8️⃣ Producer ID, Producer Epoch, and First Sequence🔗

These fields enable Kafka’s exactly-once delivery (EOS) guarantees.

Field	Description
Producer ID (PID)	Unique ID assigned to each producer session.
Producer Epoch	Incremented each time the producer restarts or recovers. Prevents reuse of old IDs.
First Sequence	Sequence number of the first message in this batch (each message in batch increments it by 1).

Purpose:

Kafka can detect duplicates and discard them.
If a producer retries due to network issues, brokers use (PID, Epoch, Sequence) to ensure the same message isn’t written twice.

Together, these fields make exactly-once semantics possible.

9️⃣ The actual messages🔗

Finally, the batch contains the array of messages themselves.

Each message includes:

Key
Value
Headers
Individual timestamp
CRC for message-level validation

But the batch header provides the context and metadata that apply to the whole group.

3. Summary table — all header fields at a glance🔗

Field	Purpose	Example
Magic number	Version of message format	`2`
Base offset	Offset of first message in batch	`1050`
Last offset delta	Difference to last message offset	`9`
Base timestamp	Timestamp of first message	`2025-10-22T10:00:00Z`
Max timestamp	Highest timestamp in batch	`2025-10-22T10:00:10Z`
Batch size	Total bytes in batch	`5120 bytes`
Leader epoch	ID of leader that wrote batch	`42`
Checksum	CRC to detect corruption	`0x9ad33f12`
Attributes	Compression, timestamp type, transaction flag	(bit flags)
Producer ID	Unique ID of producer	`PID=12345`
Producer epoch	Current producer epoch	`1`
First sequence	Sequence of first message in batch	`seq=570`
Messages	Actual records (key, value, headers)	varies

4. Why batching metadata matters🔗

Kafka’s batch header plays several vital roles:

Feature	Enabled by
Version compatibility	Magic number
Ordered delivery	Base offset + delta
Timestamp-based retention/search	Timestamps
Corruption detection	Checksum
Compression	Attributes
Transaction support	Transaction flags
Exactly-once semantics	Producer ID + Epoch + Sequence
Data consistency after leader change	Leader Epoch

So, the header isn’t just metadata — it’s the foundation for Kafka’s reliability, speed, and correctness.

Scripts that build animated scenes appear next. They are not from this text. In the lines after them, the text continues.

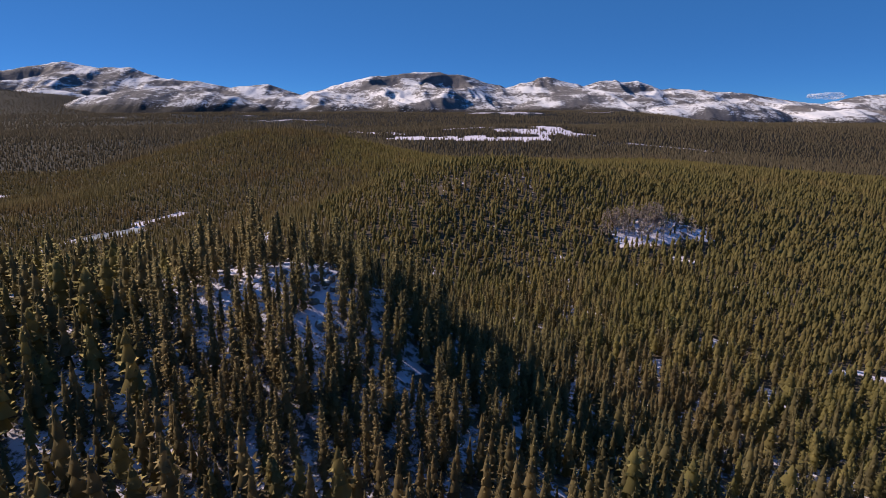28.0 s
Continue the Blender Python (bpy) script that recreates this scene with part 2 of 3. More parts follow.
UPPER_GAPS = [
    (-87, 275, -85, 273, 2, 0.1), (-77, 261, -75, 259, 1.8, 0.1), (-92, 263, -88, 250, 1.6, 0.25), (-71, 229, -66, 229, 2.6, 0.15),
    (-60, 240, -53, 230, 2, 0.2), (-62, 230, -61, 228, 2, 0.2), (-31, 233, -29, 232, 2.2, 0.2), (-43, 251, -42, 248, 1.8, 0.2),
    (-66, 289, -64, 284, 1.8, 0.2), (-56, 291, -51, 294, 2.4, 0.25), (-48, 317, -46, 312, 2, 0.2), (-30, 283, -29, 281, 1.8, 0.2),
    (-53, 296, -57, 297, 2, 0.2), (-31, 309, -30, 307, 1.8, 0.3), (-68, 293, -67, 292, 2, 0.3), (-11, 289, 0, 290, 1.6, 0.3),
]
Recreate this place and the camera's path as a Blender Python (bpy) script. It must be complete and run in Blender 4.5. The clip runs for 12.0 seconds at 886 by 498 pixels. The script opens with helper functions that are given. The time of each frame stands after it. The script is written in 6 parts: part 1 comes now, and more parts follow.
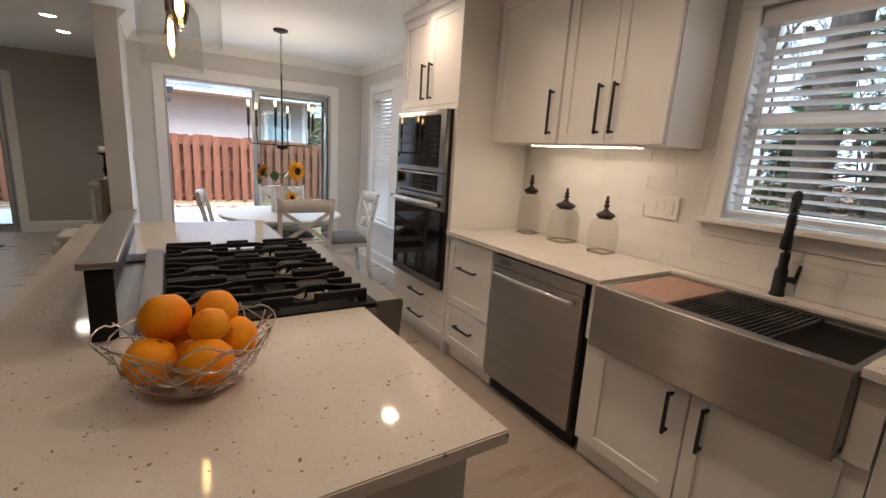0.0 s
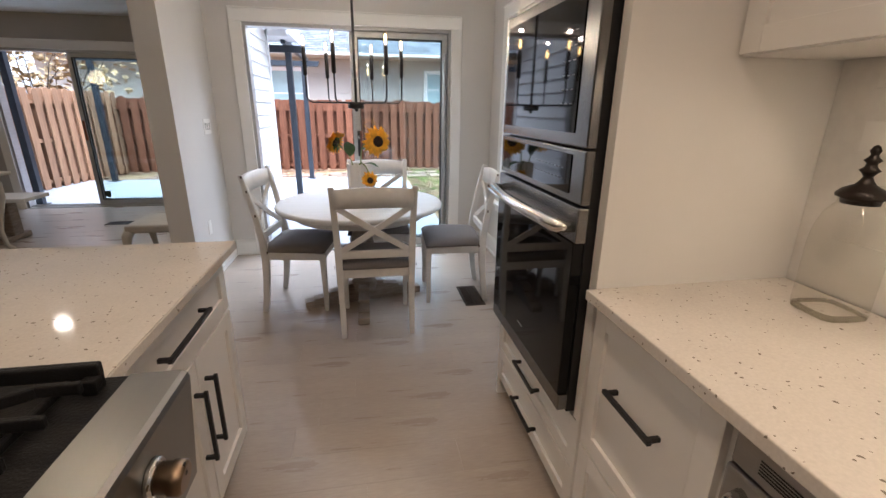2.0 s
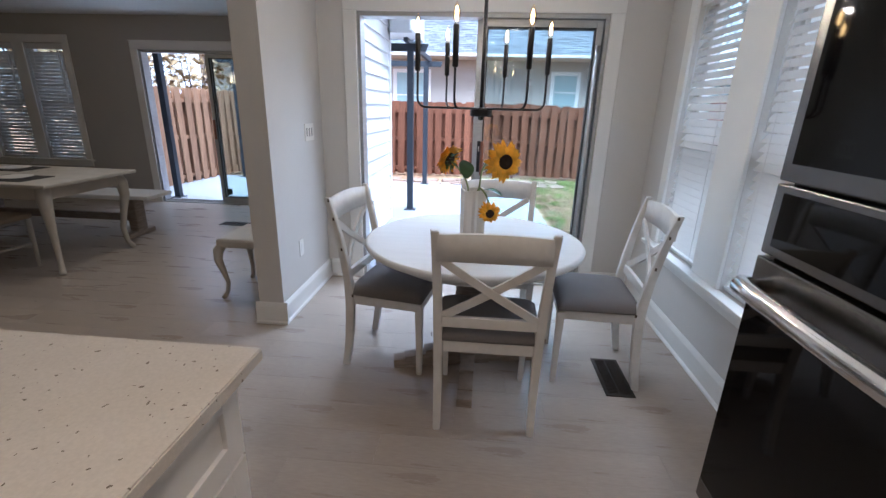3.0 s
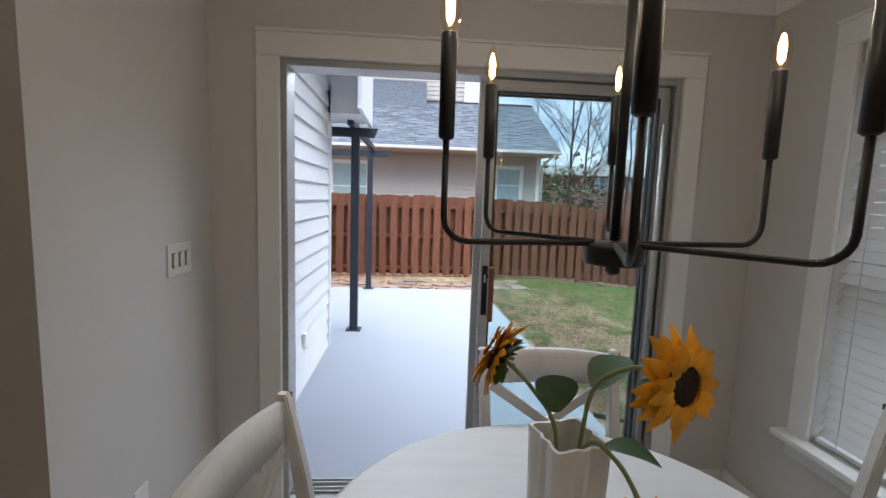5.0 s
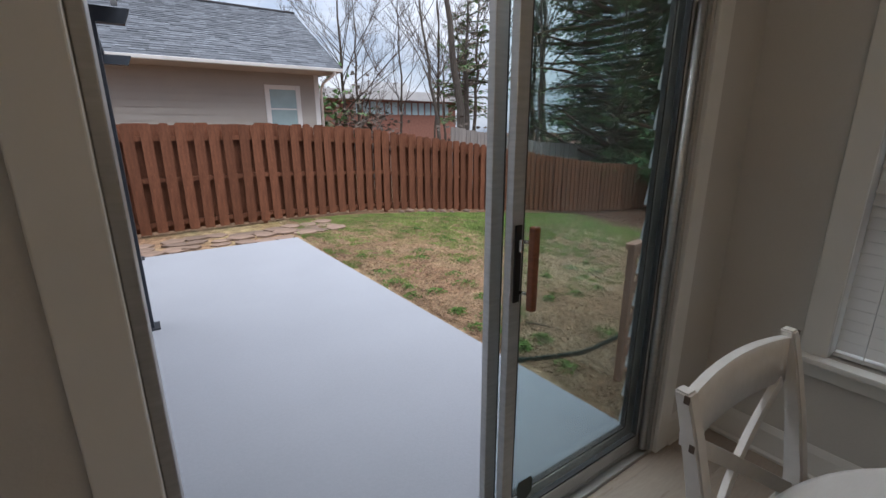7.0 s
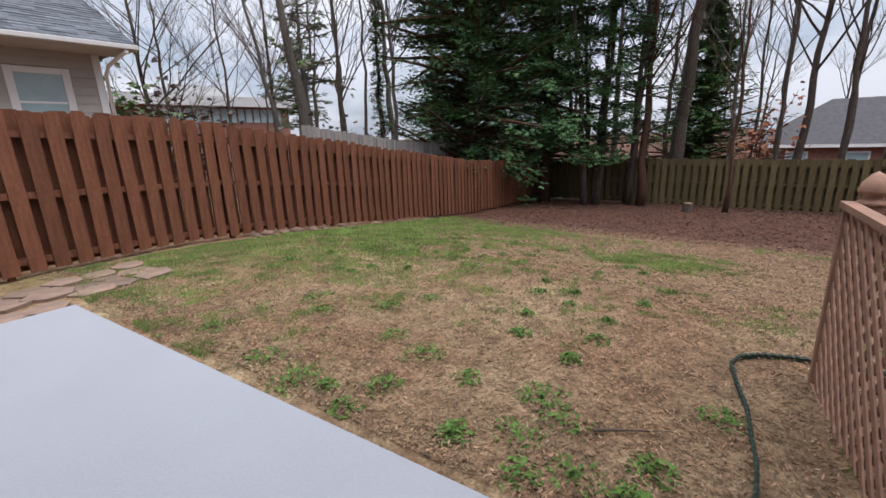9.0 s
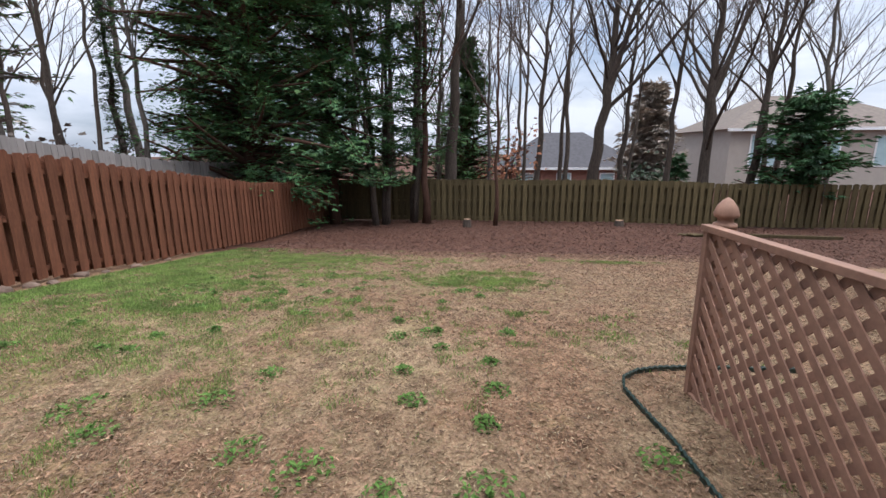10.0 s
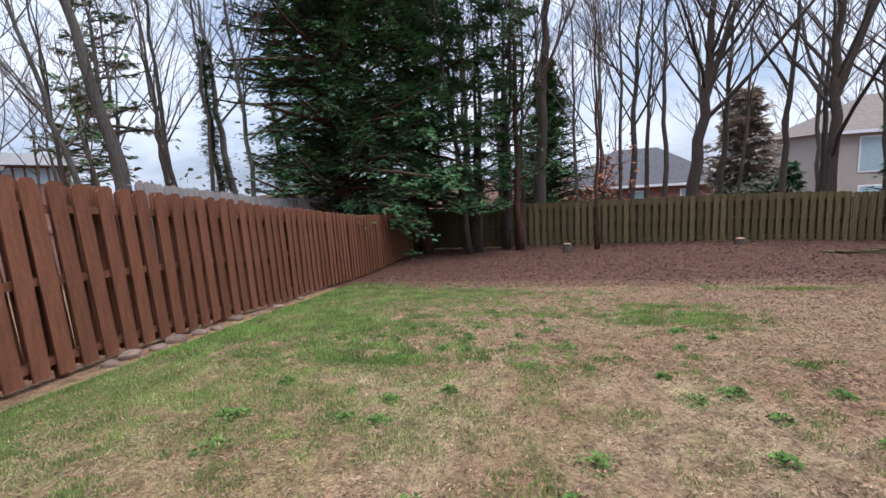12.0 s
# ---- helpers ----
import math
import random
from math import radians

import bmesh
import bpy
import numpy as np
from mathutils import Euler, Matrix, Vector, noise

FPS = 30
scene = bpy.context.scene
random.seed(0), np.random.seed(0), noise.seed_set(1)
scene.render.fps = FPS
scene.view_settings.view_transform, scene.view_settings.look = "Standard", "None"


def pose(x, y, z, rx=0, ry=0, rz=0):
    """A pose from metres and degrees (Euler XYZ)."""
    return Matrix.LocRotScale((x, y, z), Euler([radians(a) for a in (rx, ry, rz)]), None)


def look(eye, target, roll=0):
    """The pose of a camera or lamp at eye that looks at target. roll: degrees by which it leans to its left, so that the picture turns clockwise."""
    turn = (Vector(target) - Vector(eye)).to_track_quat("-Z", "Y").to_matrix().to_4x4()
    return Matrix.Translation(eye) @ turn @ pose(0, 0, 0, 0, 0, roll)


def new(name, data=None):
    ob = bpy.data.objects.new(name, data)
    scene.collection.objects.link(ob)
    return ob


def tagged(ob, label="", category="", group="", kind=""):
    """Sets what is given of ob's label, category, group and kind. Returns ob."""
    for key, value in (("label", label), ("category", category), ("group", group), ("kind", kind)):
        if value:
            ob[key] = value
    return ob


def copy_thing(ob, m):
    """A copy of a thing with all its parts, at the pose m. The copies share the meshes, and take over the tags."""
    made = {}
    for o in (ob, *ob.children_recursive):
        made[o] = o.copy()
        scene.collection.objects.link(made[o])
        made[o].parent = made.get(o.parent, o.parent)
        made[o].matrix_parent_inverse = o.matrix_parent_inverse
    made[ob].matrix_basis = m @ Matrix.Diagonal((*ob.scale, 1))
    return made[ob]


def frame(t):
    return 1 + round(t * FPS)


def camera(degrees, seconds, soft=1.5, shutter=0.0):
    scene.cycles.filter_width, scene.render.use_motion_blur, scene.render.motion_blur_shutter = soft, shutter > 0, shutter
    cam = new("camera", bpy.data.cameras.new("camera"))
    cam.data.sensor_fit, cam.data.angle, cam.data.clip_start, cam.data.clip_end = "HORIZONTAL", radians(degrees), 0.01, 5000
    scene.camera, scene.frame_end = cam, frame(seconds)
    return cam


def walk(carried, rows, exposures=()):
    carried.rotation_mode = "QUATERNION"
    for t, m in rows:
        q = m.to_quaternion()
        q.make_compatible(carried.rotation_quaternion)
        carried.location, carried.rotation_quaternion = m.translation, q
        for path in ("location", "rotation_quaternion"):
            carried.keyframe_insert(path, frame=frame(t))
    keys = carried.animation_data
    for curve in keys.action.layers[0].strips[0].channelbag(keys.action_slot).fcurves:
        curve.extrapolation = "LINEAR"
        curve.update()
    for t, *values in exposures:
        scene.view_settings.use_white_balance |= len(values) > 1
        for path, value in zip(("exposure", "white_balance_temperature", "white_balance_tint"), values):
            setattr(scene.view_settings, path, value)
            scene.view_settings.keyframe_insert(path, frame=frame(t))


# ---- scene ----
cam = camera(90.7, 12.0)
PATH = [
    (0, (0.228, 0.046, 1.409), (1.277, 1.697, 0.991), 3.6),
    (0.5, (0.586, 0.321, 1.388), (1.521, 2.027, 0.92), 4.2),
    (1, (0.899, 0.616, 1.384), (1.47, 2.456, 0.846), 5.0),
    (1.5, (1.077, 1.049, 1.38), (1.581, 2.896, 0.803), 4.6),
    (2, (1.221, 1.479, 1.387), (1.557, 3.352, 0.772), 0.7),
    (2.5, (1.254, 1.92, 1.384), (1.377, 3.815, 0.759), 0.5),
    (3, (1.184, 2.332, 1.41), (1.042, 4.23, 0.795), 1.6),
    (3.5, (1.142, 2.74, 1.418), (0.739, 4.619, 0.863), 2.1),
    (3.7, (1.12, 2.905, 1.411), (0.704, 4.785, 0.871), 2.3),
    (5.3, (0.677, 3.981, 1.483), (1.001, 5.945, 1.285), 1.6),
    (5.5, (0.551, 4.088, 1.454), (0.985, 6.014, 1.137), 1.8),
    (6, (0.324, 4.354, 1.452), (0.968, 6.207, 1.066), 0.7),
    (6.5, (0.238, 4.685, 1.446), (1.084, 6.444, 1.010), -1.2),
    (6.7, (0.246, 4.750, 1.458), (1.218, 6.431, 0.980), -0.5),
    (8.3, (0.843, 6.451, 1.178), (2.095, 7.895, 0.59), -1.7),
    (8.5, (0.913, 6.609, 1.156), (2.193, 8.047, 0.612), -4.2),
    (9, (1.085, 6.953, 1.148), (2.656, 8.081, 0.638), -2.0),
    (9.5, (1.331, 7.317, 1.165), (3.159, 7.967, 0.679), -0.4),
    (10, (1.482, 7.731, 1.166), (3.419, 7.957, 0.722), -0.4),
    (10.5, (1.595, 8.138, 1.156), (3.526, 8.483, 0.766), -3.3),
    (11, (1.709, 8.549, 1.179), (3.635, 8.99, 0.867), -3.5),
    (11.5, (1.772, 8.96, 1.194), (3.696, 9.408, 0.88), -3.5),
    (12, (1.882, 9.354, 1.175), (3.801, 9.822, 0.856), -3.8),
]
walk(cam, [(t, look(eye, target, roll)) for t, eye, target, roll in PATH], exposures=[(0.0, 2.4, 5800, 10), (0.5, 2.25, 5700, 10), (1.0, 2.3, 5650, 10), (2.0, 2.45, 5700, 10), (2.6, 2.28, 5300, 9), (3.2, 2.2, 5150, 9), (3.7, 1.92, 5600, 8), (5.5, 1.06, 5900, 8), (6.0, 0.82, 6000, 8), (6.5, 0.66, 6150, 9), (8.3, 0.2, 6500, 11), (9.0, 0.35, 6500, 12), (9.5, 0.5, 6400, 11), (12.0, 0.6, 6000, 12)])

# ---- world, sun, lamps, exposure ----
SUN_EL, SUN_AZ = radians(76), radians(170)
world = bpy.data.worlds.new("world")
scene.world = world
world.use_nodes = True
wn, wl = world.node_tree.nodes, world.node_tree.links
wn.clear()
w_out = wn.new("ShaderNodeOutputWorld")
w_bg = wn.new("ShaderNodeBackground")
w_sky = wn.new("ShaderNodeTexSky")
w_sky.sky_type, w_sky.sun_disc = "NISHITA", False
w_sky.sun_elevation, w_sky.sun_rotation = SUN_EL, SUN_AZ
w_sky.air_density, w_sky.dust_density, w_sky.ozone_density = 1.0, 1.5, 1.0
w_co = wn.new("ShaderNodeTexCoord")
w_map = wn.new("ShaderNodeMapping")
w_map.inputs["Scale"].default_value = (1.0, 1.0, 2.6)
w_noise = wn.new("ShaderNodeTexNoise")
w_noise.inputs["Scale"].default_value = 3.2
w_noise.inputs["Detail"].default_value = 7
w_noise.inputs["Roughness"].default_value = 0.55
w_ramp = wn.new("ShaderNodeValToRGB")
w_ramp.color_ramp.elements[0].position, w_ramp.color_ramp.elements[1].position = 0.36, 0.62
w_cloud = wn.new("ShaderNodeMix")
w_cloud.data_type = "RGBA"
w_cloud.inputs["B"].default_value = (9.1, 9.6, 10.7, 1)
w_soft = wn.new("ShaderNodeMix")
w_soft.data_type = "RGBA"
w_soft.inputs["Factor"].default_value = 0.55
w_soft.inputs["B"].default_value = (5.2, 6.3, 8.4, 1)
wl.new(w_co.outputs["Generated"], w_map.inputs["Vector"])
wl.new(w_map.outputs["Vector"], w_noise.inputs["Vector"])
wl.new(w_noise.outputs["Fac"], w_ramp.inputs["Fac"])
wl.new(w_sky.outputs["Color"], w_soft.inputs["A"])
wl.new(w_soft.outputs["Result"], w_cloud.inputs["A"])
wl.new(w_ramp.outputs["Color"], w_cloud.inputs["Factor"])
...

5. Big picture: what happens in practice🔗

When a producer sends a batch:

It builds the batch (with temporary base offset = 0, local timestamps).
Sends it to the leader broker.
Broker assigns real offsets, leader epoch, and persists the batch.
Followers replicate the same batch.
Consumers read the batch (zero-copy), decompress if needed, and process the individual records.

All this happens seamlessly thanks to the information encoded in the batch header.

As you can see, the batch header includes a lot of information. The records themselves also have system headers (not to be confused with headers that can be set by users).

Each record includes: Size of the record, in bytes Attributes—currently there are no record-level attributes, so this isn’t used The difference between the offset of the current record and the first offset in the batch The difference, in milliseconds, between the timestamp of this record and the first timestamp in the batch The user payload: key, value, and headers.

Note that there is very little overhead to each record, and most of the system information is at the batch level. Storing the first offset and timestamp of the batch in the header and only storing the difference in each record dramatically reduces the overhead of each record, making larger batches more efficient.

In addition to message batches that contain user data, Kafka also has control batches—indicating transactional commits, for instance. Those are handled by the consumer and not passed to the user application, and currently they include a version and a type indicator: 0 for an aborted transaction, 1 for a commit.

✅ In short: The message batch header is a compact but powerful structure that tells Kafka how to handle, replicate, validate, and deliver messages. It enables features like exactly-once delivery, compression, timestamping, and data integrity, all while maintaining high speed and backward compatibility.